Fighting racism, Ring noted, “won’t be done by abstract moral preaching or relying on the emergence of a mass movement for the renunciation of privilege.”
Revolutionaries born with a white skin can and must educate fellow working people who are also white on the nature of racism as a tool of capitalism in keeping white and Black oppressed. They can help white workers understand that every blow Blacks strike against the system “redounds to the benefit of all who seek a better life,” Ring explained.
However, the most important educational process of all, Ring said, is the self-action of Black people for their emancipation.
“I’m convinced that the key to Black-white unity in struggle rests not so much with the attitude of whites as with the strength of Blacks,” Ring continued. “Capitalism will in fact be abolished by an alliance of white and Black. But that alliance will be forged on the basis of the Blacks developing their own independent power, as they are now trying to do.”
Experience has taught Black people that the road to liberation lies in their capacity to struggle for what is due them—not in waiting for whites to renounce their privileges.
“As Malcolm [X] explained, before there can be Black-white unity there must first be Black unity,” Ring said. “This is the only insurance that such an alliance will not be one more deal where one partner in the alliance is more equal than the other.”

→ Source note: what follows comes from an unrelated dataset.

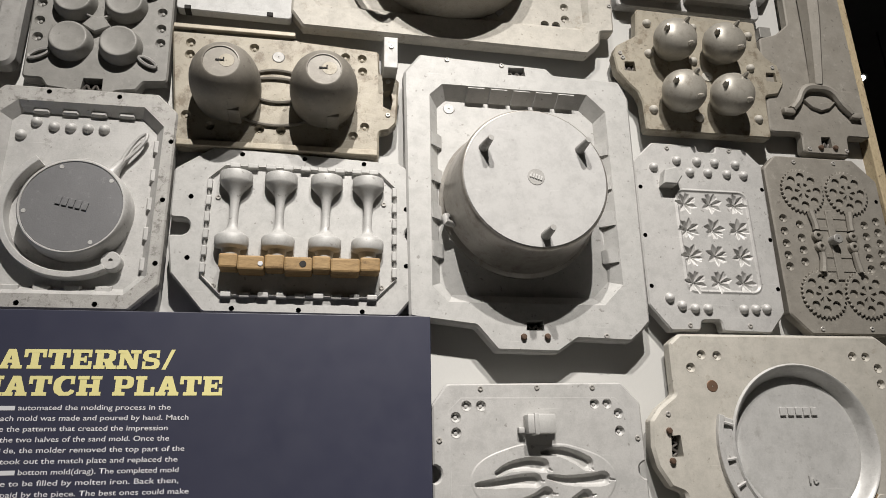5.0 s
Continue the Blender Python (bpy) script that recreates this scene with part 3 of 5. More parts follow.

This kind of education is effective but not as a scholastic exercise aimed at improving morality. Profound changes in mass consciousness are achieved only when education is carried on in the context of a living struggle.
“Vanguard ideas win broad acceptance to the extent that masses of people have the opportunity to consider them not in the abstract but can relate them to struggles in which they are actively engaged,” Ring noted.
All opponents of racism can learn something from this approach, both in understanding history and in finding the road forward to uproot racism once and for all.